I assumed on first viewing that criticisms of it would come from the right—that JD Vance would have a whiny tweetstorm about Hollywood values and having a far-left politician like Sean Penn portraying what is essentially an ICE agent showed a disconnect with Real America. This did happen to some degree, but perhaps because One Battle After Anotherwasn’t a true blockbuster, it wasn’t as overpowering as I expected. Criticism of the Sean Penn character, it turned out, often came not because it was a cartoonish depiction of a right-winger (which it arguably was), but because he was a bad guy. But this criticism is less a critique of OBAA than it is a critique of fictional storytelling in general.
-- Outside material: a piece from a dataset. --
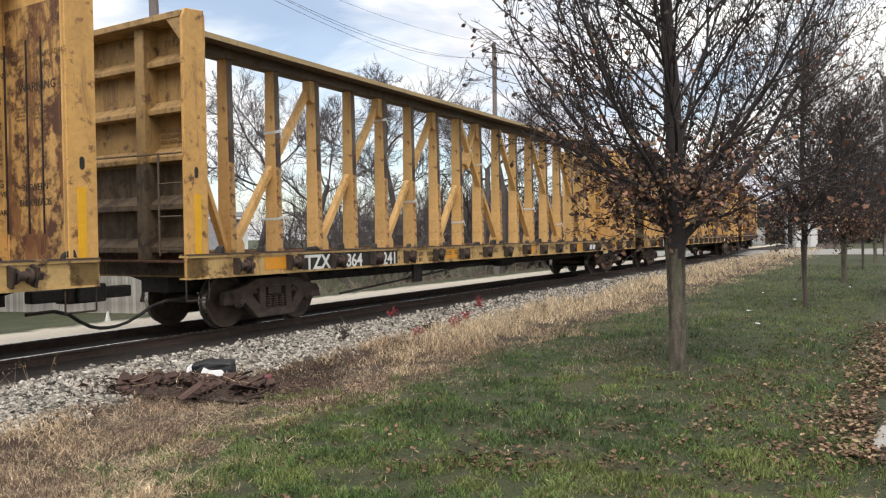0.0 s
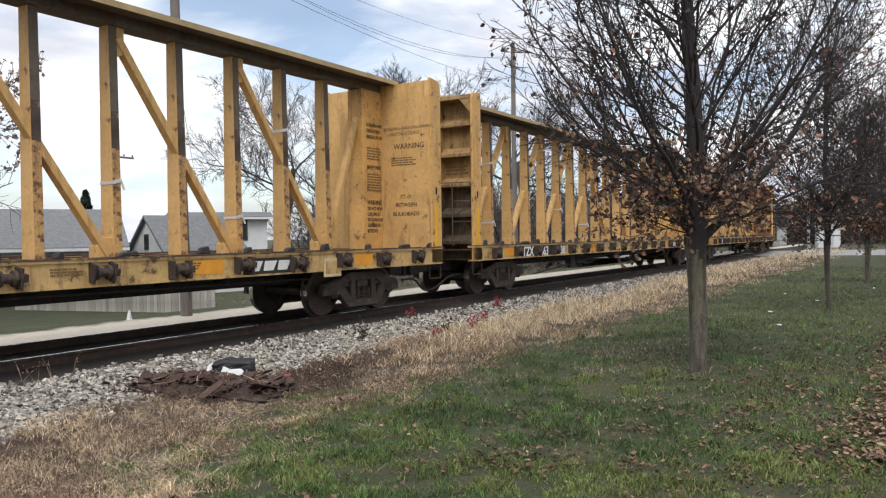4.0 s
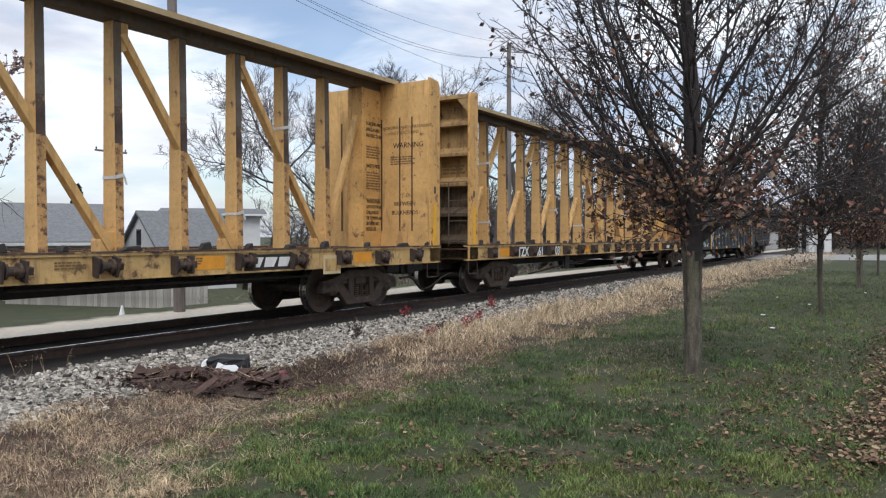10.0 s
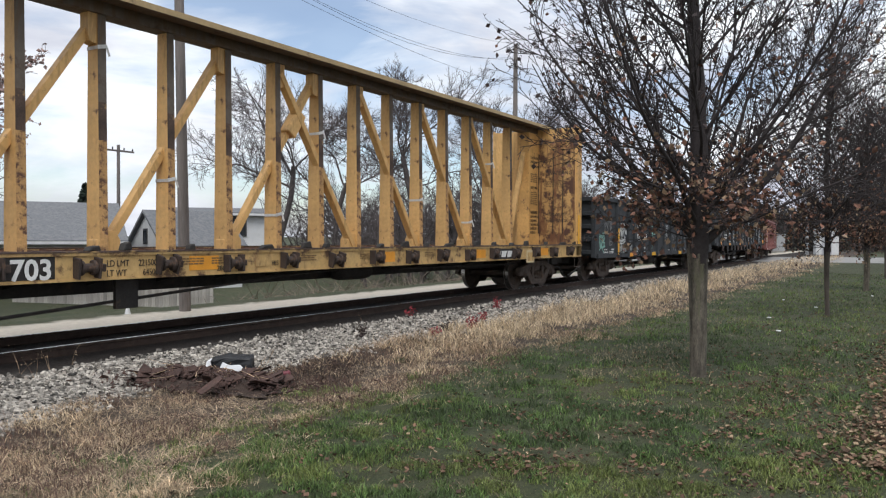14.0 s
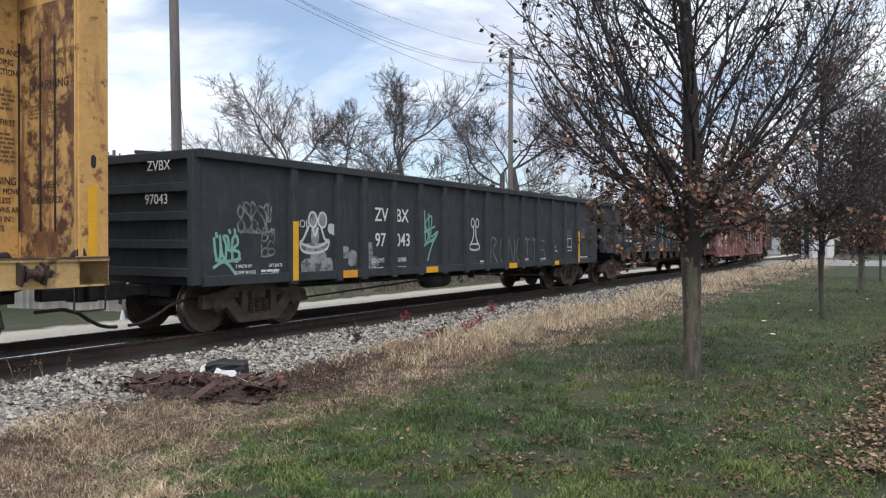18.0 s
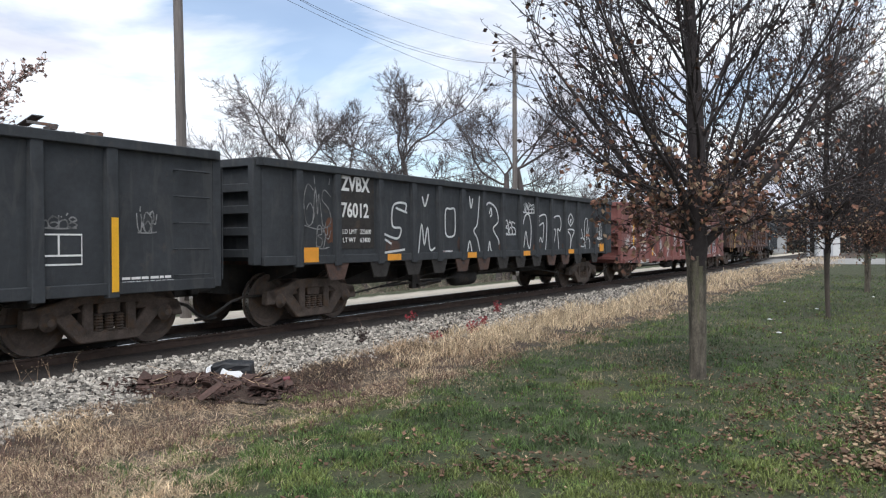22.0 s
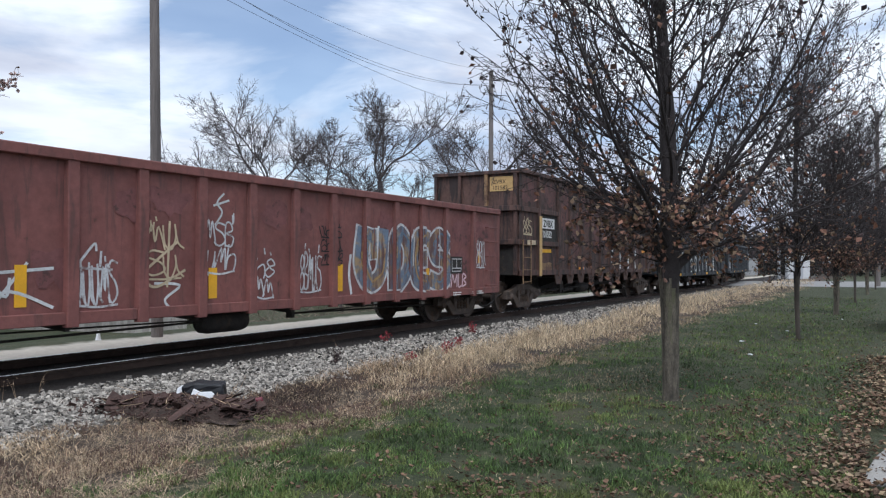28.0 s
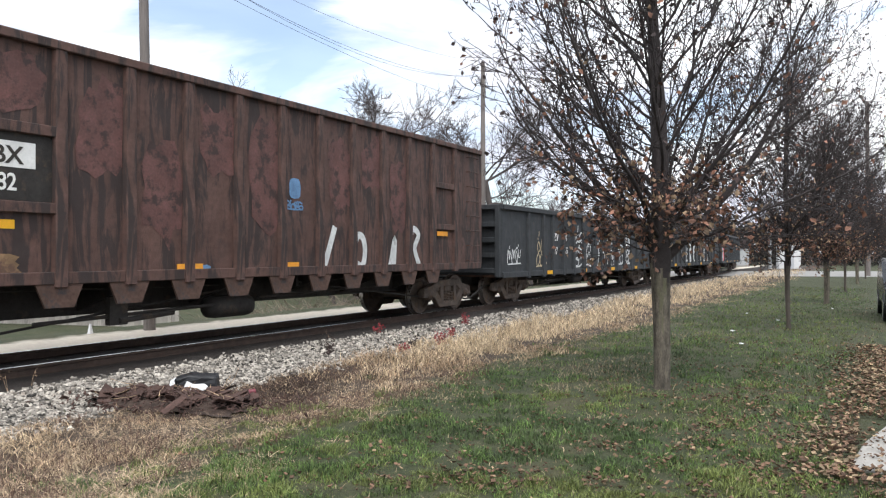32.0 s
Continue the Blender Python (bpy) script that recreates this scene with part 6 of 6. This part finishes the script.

What is particularly maddening is that while I think One Battle After Another not only deserved the Best Picture award it won last night but that it is a well above-average winner, it is not a subtle movie. This isn’t a complicated psychological drama along the lines of, say, Paul Thomas Anderson’s The Master; it is a well-executed thriller along the lines of The Fugitive. The end results of Sean Penn’s character—grotesquely shot in the face, left to die on the side of the highway, ignominiously incinerated by the “Jeffrey Epstein? The New York financier?” meme guy—make his awfulness abundantly obvious. And yet because he has moments of satisfaction, some have chosen to believe that these moments reflect the worldview of the film—that because there is not a flashing light with voiceover to immediately condemn his racism, that this makes the film accommodating to it.
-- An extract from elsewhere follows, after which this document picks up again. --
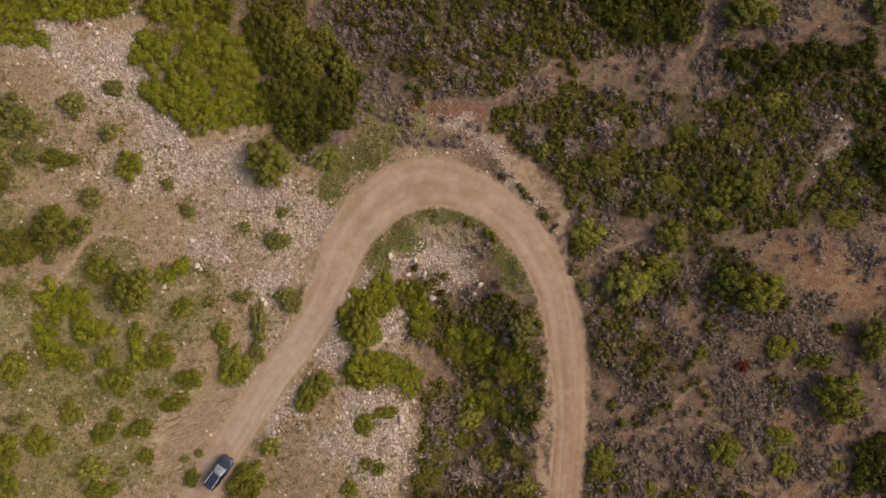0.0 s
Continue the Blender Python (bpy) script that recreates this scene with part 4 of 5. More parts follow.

This film is absolutely not centrist from a left vs. right perspective—the right is thoroughly vilified. But there is one argument from the left that I think is a fair observation, which is that the film does seem to perceive the French 75 resistance force as essentially useless and full of delusions of grandeur. The collective claim to be fighting for a righteous cause but ultimately do not appear to have a goal in mind—expression of their anger is the primary objective. Perfidia in particular uses revolutionary language to justify her less-than-admirable characteristics (a common refrain is that the film is disrespectful towards black women, though I would argue that Deandra, and to a lesser extent the Sisters of the Brave Beaver, are at least moderately admirable and that this is largely a critique of the behavior of one character). The French 75 is a manifestation of righteous anger, but not of coherent goals. This contrasts sharply with Sergio St. Carlos, who does not scream about revolution but rather is calm and focused about helping a community of illegal immigrants. Among the film’s adult characters, Sergio is easily the most heroic. Even Pat/Bob, while his heart is in the right place, is shown to have simply dropped the fight—he went from revolutionary fighter to idle stoner.

To call One Battle After Another a celebration of center-leftism would not be an honest critique of its politics, but it would be fair to note that the film does seem to endorse practical action rather than performative anger. The penultimate scene of the film, in which Willa reads a letter from her mother, spells the lesson out in plain English—her parents’ generation failed to affect change. In its final scene, as Pat/Bob lays on the couch playing with his iPhone and right before Tom Petty and the Heartbreakers kick in, it is revealed that Willa is going to a protest in Oakland—not a riot, not a bombing (though also, critically, not just posting on social media), but a show of numbers against what we can only assume is a righteous cause. One Battle After Another ends, as it exists, as a critique not of the ideals of the left but as a critique of its ineffectiveness. It forces us to look inward rather than spending 162 minutes reiterating that white supremacists are bad. This is what art is supposed to do. And this is what this year’s very worthy Best Picture winner does.